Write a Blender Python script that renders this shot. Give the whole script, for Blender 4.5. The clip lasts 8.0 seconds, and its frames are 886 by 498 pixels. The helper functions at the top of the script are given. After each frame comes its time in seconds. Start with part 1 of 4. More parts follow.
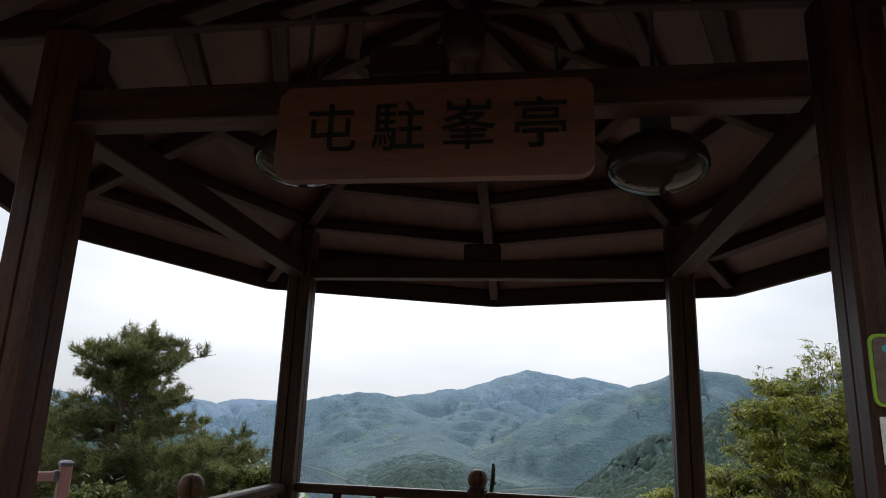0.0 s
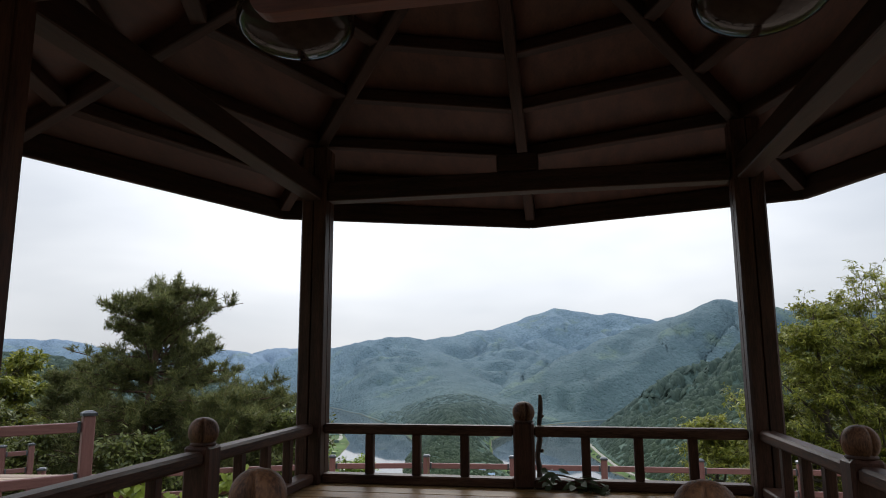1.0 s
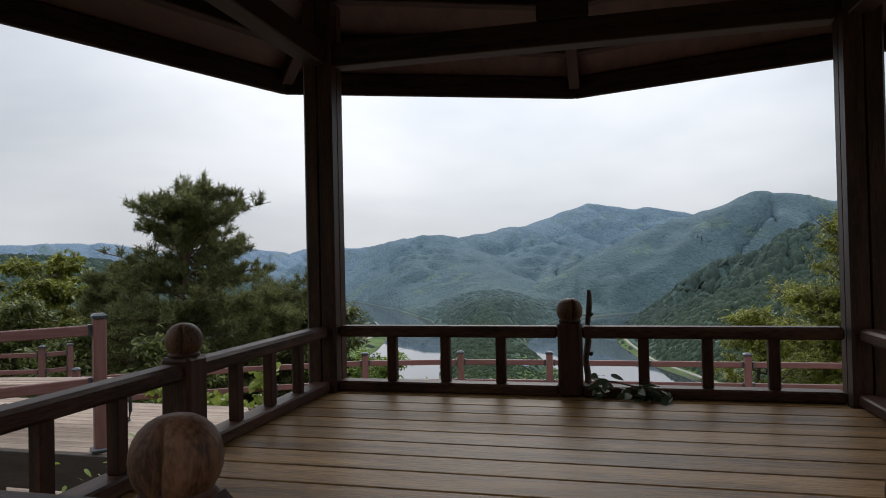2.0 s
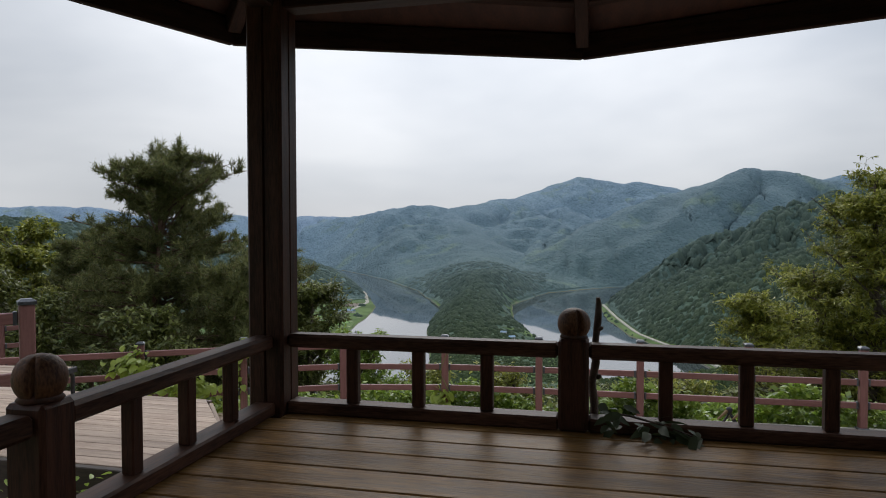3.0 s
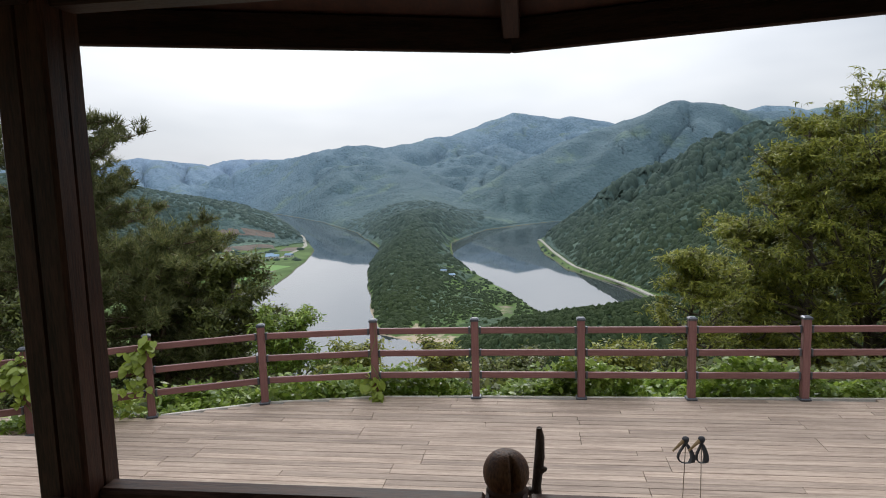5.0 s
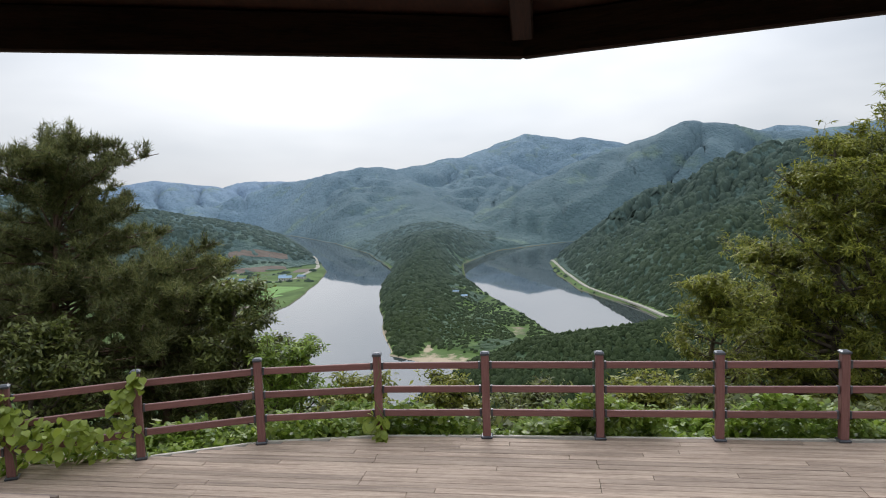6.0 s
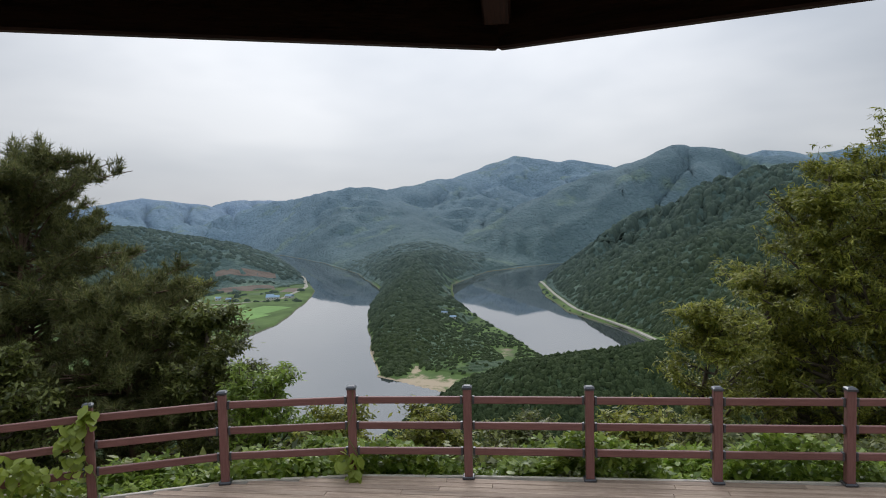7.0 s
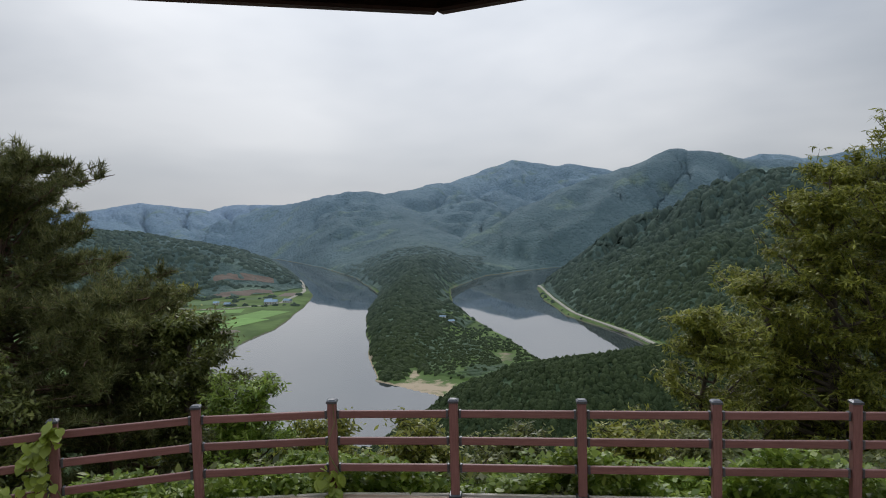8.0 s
************
(Task statement):
Copy the data exactly. Any picture it contains is to be omitted.

(Solution):
Write a Blender Python script that renders this shot. Give the whole script, for Blender 4.5. The clip lasts 8.0 seconds, and its frames are 886 by 498 pixels. The helper functions at the top of the script are given. After each frame comes its time in seconds. Start with part 1 of 4. More parts follow.
0.0 s
1.0 s
2.0 s
3.0 s
5.0 s
6.0 s
7.0 s
8.0 s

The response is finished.